● **INPUT DATA**:
-*-

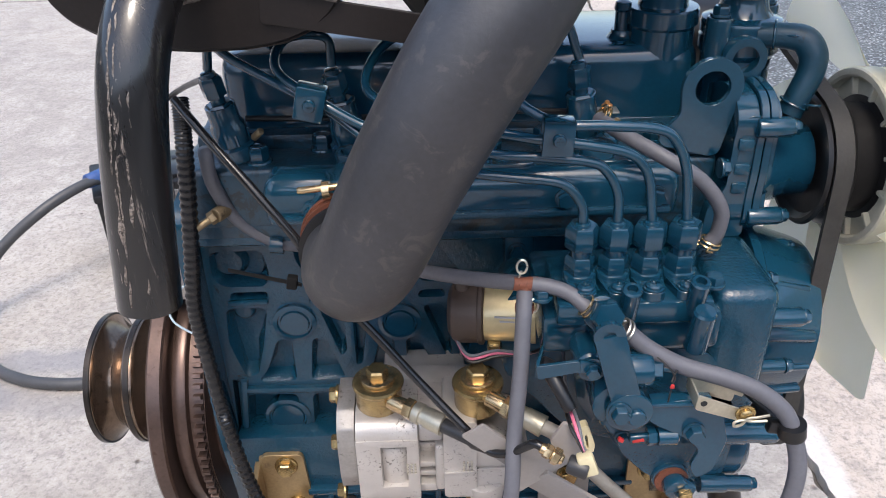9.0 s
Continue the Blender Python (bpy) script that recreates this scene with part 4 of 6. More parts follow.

-*-

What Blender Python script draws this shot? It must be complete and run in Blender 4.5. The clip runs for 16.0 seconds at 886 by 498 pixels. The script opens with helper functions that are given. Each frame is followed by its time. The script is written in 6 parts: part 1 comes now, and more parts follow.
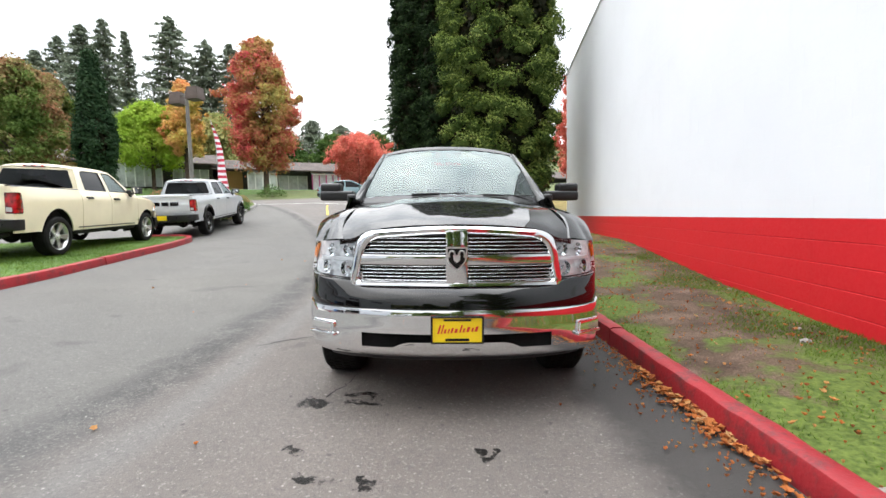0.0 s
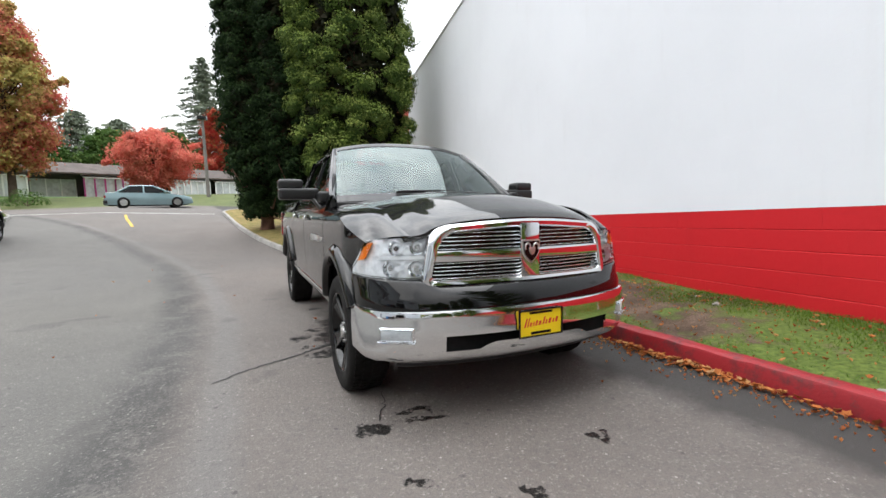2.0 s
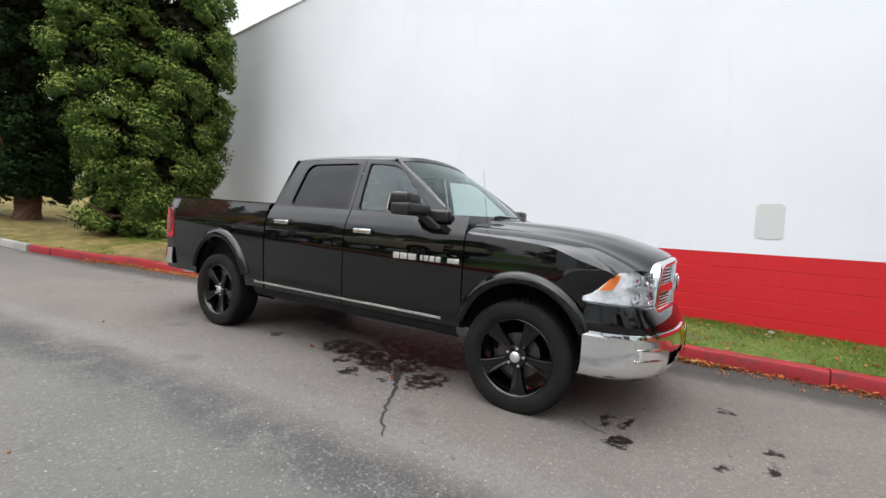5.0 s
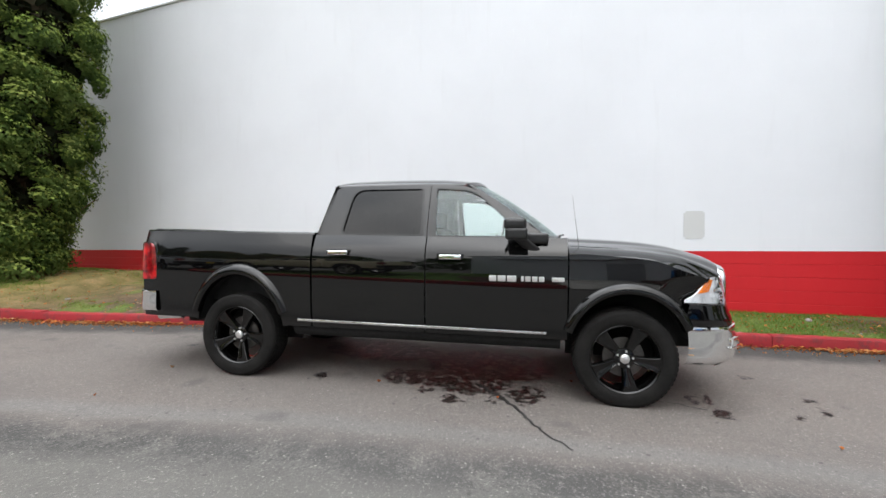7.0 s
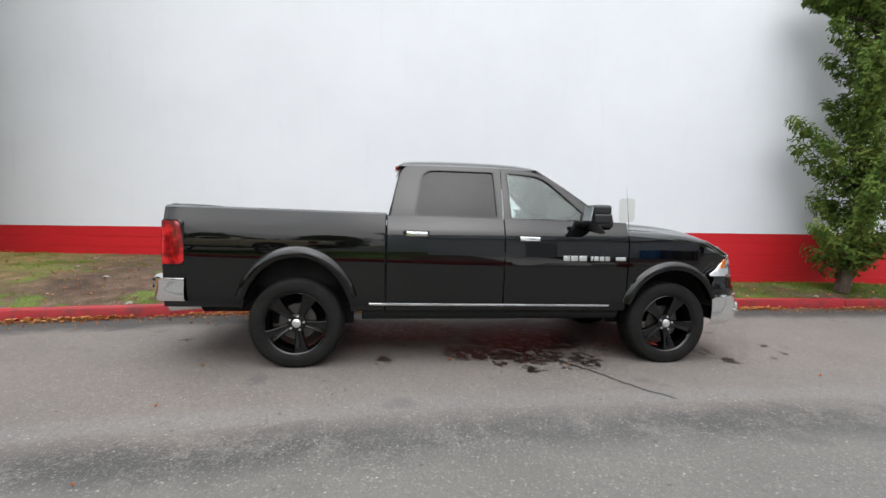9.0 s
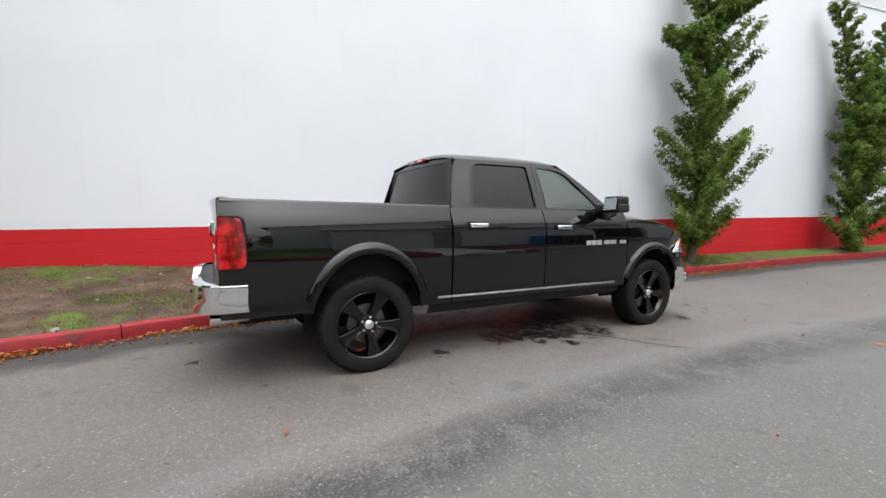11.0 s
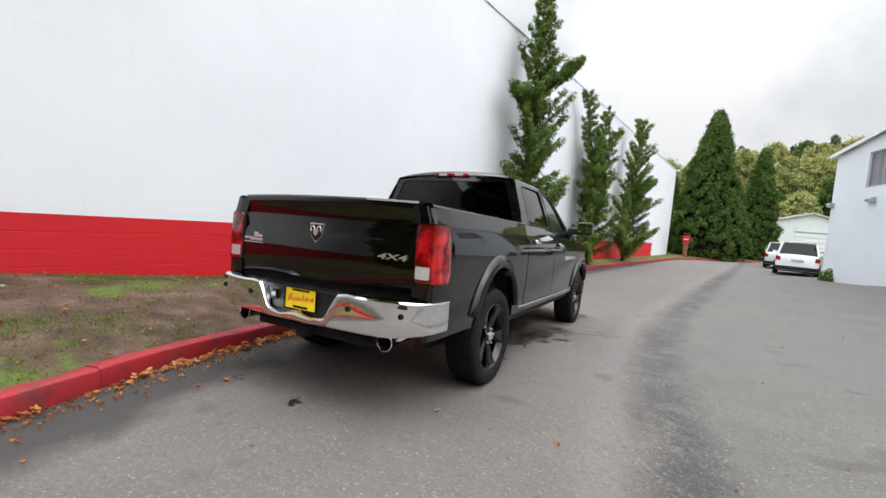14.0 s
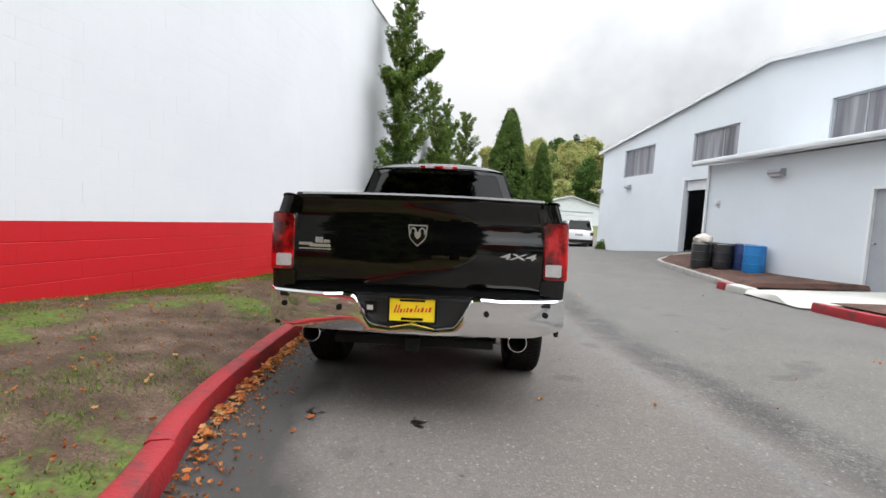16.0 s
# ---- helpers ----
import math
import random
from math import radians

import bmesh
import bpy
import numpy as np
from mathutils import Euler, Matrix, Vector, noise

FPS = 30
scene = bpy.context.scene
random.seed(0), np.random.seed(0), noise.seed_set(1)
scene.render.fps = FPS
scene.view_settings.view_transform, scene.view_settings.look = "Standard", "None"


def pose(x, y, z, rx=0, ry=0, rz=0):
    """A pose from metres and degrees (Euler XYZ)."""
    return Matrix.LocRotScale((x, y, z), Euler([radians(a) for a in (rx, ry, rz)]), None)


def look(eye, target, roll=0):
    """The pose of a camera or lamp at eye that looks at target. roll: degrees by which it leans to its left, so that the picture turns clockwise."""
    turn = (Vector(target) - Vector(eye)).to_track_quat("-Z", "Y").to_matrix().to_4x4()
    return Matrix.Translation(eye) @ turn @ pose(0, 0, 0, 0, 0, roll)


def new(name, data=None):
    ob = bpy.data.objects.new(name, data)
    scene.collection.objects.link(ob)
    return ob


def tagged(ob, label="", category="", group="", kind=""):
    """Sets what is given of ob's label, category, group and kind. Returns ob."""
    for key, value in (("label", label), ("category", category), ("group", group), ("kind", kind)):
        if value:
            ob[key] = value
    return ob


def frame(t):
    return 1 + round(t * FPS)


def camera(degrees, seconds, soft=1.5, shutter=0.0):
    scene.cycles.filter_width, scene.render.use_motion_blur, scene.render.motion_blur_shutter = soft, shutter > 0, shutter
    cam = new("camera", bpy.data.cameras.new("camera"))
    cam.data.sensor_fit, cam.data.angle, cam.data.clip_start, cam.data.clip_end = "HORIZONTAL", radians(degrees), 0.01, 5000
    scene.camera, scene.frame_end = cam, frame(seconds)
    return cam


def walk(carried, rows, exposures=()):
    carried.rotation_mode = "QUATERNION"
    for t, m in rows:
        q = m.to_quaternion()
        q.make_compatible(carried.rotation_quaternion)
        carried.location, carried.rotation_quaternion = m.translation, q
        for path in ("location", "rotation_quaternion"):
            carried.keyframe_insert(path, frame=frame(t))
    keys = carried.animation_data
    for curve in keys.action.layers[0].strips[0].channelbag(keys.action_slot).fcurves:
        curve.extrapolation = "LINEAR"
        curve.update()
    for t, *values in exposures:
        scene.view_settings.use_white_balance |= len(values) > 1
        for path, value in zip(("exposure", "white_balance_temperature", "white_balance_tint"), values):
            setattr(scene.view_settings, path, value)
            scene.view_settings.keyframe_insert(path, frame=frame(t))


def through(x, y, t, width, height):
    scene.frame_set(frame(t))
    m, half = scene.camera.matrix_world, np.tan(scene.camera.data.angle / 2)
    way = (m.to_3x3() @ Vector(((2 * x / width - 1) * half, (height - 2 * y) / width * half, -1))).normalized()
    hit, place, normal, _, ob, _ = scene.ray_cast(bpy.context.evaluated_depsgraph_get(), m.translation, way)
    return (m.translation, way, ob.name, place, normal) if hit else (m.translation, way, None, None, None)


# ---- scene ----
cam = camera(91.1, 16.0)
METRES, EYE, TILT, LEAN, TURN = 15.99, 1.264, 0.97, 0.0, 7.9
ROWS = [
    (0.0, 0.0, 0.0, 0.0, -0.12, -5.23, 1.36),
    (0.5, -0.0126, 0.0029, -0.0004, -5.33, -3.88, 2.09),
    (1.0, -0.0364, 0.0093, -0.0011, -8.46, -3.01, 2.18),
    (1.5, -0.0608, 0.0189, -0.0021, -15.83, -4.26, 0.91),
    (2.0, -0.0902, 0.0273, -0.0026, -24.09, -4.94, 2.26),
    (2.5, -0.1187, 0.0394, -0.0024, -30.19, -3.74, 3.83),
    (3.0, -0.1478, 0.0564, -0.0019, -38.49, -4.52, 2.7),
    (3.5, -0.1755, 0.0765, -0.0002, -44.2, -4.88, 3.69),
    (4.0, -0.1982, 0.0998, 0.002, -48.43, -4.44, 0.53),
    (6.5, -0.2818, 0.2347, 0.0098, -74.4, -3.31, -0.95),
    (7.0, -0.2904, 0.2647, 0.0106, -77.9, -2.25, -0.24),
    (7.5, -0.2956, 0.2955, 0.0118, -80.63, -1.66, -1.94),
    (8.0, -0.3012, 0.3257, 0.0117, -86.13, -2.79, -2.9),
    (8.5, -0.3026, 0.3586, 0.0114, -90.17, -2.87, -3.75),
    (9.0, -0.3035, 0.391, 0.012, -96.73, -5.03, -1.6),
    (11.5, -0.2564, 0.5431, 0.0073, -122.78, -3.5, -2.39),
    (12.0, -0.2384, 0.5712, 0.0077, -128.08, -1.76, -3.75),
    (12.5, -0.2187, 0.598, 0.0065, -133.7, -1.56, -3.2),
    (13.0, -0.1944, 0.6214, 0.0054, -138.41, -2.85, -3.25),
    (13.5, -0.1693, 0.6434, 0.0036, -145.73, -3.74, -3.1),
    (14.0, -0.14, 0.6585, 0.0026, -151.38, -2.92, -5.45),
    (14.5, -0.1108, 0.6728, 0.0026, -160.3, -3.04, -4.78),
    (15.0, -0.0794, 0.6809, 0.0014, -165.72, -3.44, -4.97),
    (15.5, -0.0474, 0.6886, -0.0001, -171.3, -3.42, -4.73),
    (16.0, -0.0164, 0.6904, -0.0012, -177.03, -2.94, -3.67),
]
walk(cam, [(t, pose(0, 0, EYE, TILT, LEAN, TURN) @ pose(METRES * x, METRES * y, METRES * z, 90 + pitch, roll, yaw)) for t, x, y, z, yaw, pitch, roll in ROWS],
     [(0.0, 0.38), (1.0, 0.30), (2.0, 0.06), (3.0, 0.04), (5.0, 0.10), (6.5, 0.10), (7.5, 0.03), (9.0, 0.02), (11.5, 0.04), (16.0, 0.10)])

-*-

● **TASK**: Retype exactly the lines above, from the one with "way = (m.to_3x3()" through the one with "return (m.translation, way, ob.name, place, normal)", inclusive.

● **ANSWER FOR THIS EXERCISE**:
    way = (m.to_3x3() @ Vector(((2 * x / width - 1) * half, (height - 2 * y) / width * half, -1))).normalized()
    hit, place, normal, _, ob, _ = scene.ray_cast(bpy.context.evaluated_depsgraph_get(), m.translation, way)
    return (m.translation, way, ob.name, place, normal) if hit else (m.translation, way, None, None, None)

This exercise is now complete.